▶ _Problem_
Copy out the lines of the records below, and only those lines, from the one with "carried.keyframe_insert(path, frame=frame(t))" through the one with "for path, value", exactly as they appear.

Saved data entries
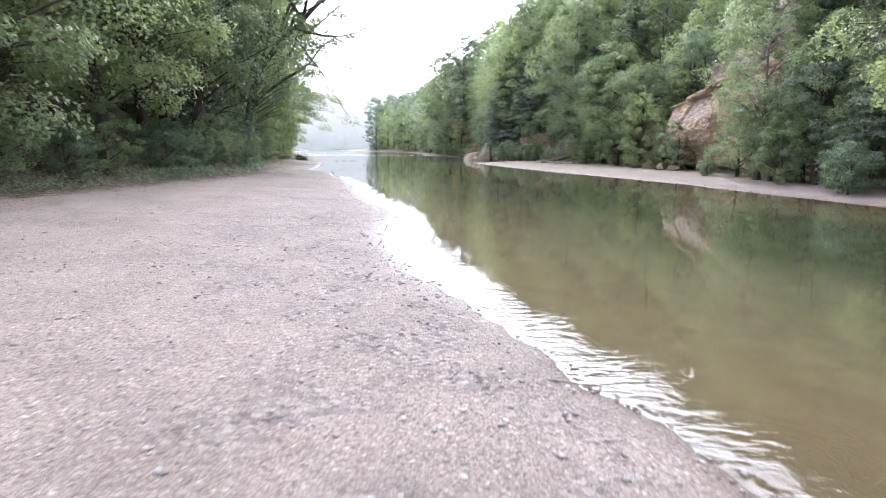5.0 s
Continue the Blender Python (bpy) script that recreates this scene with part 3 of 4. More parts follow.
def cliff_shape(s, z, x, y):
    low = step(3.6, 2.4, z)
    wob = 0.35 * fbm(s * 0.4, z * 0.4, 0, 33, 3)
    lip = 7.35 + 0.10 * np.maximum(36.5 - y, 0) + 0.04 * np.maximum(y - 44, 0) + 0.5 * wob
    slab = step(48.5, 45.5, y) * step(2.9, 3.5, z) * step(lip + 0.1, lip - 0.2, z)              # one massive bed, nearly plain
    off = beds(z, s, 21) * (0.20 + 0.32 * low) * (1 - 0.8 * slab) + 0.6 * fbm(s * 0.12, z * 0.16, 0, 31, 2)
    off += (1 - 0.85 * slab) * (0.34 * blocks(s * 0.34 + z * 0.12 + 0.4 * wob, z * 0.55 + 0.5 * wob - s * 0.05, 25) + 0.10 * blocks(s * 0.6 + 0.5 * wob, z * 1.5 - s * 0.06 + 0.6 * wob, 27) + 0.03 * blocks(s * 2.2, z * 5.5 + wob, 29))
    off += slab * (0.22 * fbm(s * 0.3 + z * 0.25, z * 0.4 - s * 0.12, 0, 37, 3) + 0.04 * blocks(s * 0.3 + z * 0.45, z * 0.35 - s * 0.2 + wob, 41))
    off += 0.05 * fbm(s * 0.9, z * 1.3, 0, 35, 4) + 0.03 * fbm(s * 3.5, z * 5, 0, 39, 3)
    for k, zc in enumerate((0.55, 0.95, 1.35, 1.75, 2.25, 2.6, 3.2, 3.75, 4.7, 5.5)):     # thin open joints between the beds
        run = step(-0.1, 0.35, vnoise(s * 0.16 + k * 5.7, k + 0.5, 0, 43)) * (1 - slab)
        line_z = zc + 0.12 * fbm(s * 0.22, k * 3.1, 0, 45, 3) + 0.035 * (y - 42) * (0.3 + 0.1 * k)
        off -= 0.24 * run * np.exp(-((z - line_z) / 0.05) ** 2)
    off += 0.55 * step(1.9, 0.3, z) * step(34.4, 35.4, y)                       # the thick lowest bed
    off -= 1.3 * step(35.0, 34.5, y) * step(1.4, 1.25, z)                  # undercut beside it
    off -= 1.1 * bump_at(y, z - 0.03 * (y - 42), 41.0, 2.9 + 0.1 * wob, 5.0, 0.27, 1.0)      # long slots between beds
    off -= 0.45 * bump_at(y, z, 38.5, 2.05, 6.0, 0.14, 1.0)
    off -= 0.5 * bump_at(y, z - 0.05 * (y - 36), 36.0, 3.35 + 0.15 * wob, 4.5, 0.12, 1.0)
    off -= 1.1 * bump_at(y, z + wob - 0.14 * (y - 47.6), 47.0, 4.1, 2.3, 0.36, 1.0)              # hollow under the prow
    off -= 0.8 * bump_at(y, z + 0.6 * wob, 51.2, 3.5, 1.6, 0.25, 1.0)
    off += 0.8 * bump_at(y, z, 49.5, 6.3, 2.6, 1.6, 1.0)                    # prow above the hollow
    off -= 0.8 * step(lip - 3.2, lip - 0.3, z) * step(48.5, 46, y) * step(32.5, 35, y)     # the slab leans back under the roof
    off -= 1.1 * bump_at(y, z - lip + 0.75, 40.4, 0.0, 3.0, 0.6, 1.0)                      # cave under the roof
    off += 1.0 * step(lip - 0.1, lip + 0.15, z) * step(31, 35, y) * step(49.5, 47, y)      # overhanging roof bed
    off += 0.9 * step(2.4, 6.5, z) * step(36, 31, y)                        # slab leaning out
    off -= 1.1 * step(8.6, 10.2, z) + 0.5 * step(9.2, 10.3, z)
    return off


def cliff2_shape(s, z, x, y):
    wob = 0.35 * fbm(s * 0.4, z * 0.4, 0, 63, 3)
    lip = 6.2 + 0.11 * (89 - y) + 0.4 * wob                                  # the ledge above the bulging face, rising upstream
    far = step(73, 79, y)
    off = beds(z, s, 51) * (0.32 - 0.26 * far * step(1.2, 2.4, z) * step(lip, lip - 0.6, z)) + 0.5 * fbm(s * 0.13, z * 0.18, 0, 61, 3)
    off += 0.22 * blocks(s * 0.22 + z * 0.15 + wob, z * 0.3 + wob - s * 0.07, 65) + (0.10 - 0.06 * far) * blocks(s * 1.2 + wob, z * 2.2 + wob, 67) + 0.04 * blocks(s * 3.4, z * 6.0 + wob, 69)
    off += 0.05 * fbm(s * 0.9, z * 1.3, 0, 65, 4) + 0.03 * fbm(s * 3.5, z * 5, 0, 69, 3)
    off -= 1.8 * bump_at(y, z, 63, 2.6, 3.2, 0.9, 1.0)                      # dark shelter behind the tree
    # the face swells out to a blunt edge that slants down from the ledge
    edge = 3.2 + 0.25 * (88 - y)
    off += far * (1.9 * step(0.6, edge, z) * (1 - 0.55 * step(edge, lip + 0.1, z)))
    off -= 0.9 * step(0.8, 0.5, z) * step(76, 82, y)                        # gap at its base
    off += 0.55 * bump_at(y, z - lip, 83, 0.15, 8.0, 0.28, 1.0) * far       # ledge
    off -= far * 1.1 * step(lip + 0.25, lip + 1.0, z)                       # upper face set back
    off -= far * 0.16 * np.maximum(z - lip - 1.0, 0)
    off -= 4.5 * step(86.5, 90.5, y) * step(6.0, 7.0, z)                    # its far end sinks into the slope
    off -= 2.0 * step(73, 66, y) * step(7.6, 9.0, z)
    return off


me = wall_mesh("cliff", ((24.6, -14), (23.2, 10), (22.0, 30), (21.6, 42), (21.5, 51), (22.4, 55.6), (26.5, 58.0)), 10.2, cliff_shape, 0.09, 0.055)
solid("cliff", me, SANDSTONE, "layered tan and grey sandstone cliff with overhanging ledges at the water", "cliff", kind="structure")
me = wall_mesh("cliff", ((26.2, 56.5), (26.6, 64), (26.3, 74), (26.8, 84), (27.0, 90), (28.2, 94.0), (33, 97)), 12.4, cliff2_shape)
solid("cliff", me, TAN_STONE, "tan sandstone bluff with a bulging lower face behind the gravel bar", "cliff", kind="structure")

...

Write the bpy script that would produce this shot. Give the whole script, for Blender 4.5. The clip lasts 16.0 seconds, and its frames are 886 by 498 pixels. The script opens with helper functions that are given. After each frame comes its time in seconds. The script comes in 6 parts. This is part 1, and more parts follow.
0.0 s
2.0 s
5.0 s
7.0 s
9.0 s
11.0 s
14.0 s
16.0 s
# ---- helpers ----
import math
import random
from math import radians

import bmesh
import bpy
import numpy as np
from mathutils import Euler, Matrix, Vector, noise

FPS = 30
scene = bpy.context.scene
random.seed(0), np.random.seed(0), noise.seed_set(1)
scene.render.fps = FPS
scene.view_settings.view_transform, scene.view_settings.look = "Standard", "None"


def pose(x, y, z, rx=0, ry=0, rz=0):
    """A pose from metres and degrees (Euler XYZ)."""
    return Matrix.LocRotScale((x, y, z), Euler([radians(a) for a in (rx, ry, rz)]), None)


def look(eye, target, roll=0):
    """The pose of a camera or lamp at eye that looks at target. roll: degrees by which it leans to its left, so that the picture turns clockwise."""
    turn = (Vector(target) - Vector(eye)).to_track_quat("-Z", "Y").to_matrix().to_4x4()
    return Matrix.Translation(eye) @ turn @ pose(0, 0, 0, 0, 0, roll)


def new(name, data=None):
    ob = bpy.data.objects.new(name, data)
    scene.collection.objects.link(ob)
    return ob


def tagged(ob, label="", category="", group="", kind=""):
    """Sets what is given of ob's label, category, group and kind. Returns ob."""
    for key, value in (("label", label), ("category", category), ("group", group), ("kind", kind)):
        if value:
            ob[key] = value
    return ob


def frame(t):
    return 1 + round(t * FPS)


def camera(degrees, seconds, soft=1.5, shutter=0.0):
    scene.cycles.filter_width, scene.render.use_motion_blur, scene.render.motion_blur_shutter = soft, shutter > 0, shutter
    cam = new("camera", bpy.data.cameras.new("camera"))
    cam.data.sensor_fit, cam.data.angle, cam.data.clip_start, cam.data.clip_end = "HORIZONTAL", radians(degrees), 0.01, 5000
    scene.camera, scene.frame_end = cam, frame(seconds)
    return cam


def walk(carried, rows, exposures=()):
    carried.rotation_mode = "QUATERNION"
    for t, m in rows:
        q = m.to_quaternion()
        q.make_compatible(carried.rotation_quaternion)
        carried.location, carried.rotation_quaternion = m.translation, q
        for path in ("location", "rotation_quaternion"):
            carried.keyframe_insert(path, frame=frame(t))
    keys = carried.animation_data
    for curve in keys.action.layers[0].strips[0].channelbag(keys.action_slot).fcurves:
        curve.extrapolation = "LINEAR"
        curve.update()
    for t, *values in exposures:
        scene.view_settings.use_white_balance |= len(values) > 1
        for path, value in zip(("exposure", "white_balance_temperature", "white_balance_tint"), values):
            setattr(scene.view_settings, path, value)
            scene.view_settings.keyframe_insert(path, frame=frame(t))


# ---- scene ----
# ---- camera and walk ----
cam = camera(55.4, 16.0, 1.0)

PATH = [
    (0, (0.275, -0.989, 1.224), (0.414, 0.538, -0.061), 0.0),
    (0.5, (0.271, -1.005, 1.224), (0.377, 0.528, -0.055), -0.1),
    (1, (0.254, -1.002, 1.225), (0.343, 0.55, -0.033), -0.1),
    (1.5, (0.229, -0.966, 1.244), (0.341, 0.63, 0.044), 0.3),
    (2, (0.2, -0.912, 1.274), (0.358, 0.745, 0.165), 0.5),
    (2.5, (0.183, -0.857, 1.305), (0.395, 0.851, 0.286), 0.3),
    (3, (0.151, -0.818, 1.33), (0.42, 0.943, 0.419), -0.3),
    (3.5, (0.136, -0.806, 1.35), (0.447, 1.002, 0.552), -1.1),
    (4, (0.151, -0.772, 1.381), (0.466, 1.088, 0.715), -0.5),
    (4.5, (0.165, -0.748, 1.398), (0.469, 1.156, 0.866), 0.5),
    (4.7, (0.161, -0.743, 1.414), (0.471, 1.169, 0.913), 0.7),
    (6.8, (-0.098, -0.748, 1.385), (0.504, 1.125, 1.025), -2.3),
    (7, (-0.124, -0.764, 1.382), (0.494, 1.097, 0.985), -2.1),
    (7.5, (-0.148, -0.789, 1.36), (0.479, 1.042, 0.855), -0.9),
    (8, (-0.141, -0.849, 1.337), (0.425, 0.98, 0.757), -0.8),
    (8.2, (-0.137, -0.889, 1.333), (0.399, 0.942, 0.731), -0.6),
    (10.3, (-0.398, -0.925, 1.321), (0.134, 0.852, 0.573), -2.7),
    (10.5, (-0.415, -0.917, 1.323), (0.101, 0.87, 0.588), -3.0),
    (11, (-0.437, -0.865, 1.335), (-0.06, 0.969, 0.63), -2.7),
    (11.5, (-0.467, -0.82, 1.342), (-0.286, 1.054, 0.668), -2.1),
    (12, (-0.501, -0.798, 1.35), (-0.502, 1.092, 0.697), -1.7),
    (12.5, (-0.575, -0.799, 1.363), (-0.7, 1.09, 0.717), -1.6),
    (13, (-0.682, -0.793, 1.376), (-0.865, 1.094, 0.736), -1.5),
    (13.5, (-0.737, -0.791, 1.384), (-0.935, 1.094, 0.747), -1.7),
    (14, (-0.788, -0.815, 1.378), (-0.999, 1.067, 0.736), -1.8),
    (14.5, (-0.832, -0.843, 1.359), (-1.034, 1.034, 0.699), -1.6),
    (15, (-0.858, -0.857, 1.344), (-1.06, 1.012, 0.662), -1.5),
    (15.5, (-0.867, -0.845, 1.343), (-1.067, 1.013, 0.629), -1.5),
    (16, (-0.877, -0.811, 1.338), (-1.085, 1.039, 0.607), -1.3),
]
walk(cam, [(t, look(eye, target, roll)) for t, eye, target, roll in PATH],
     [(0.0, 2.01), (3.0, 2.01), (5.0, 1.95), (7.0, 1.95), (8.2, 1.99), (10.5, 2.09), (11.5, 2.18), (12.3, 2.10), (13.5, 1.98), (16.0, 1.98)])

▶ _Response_
            carried.keyframe_insert(path, frame=frame(t))
    keys = carried.animation_data
    for curve in keys.action.layers[0].strips[0].channelbag(keys.action_slot).fcurves:
        curve.extrapolation = "LINEAR"
        curve.update()
    for t, *values in exposures:
        scene.view_settings.use_white_balance |= len(values) > 1
        for path, value in zip(("exposure", "white_balance_temperature", "white_balance_tint"), values):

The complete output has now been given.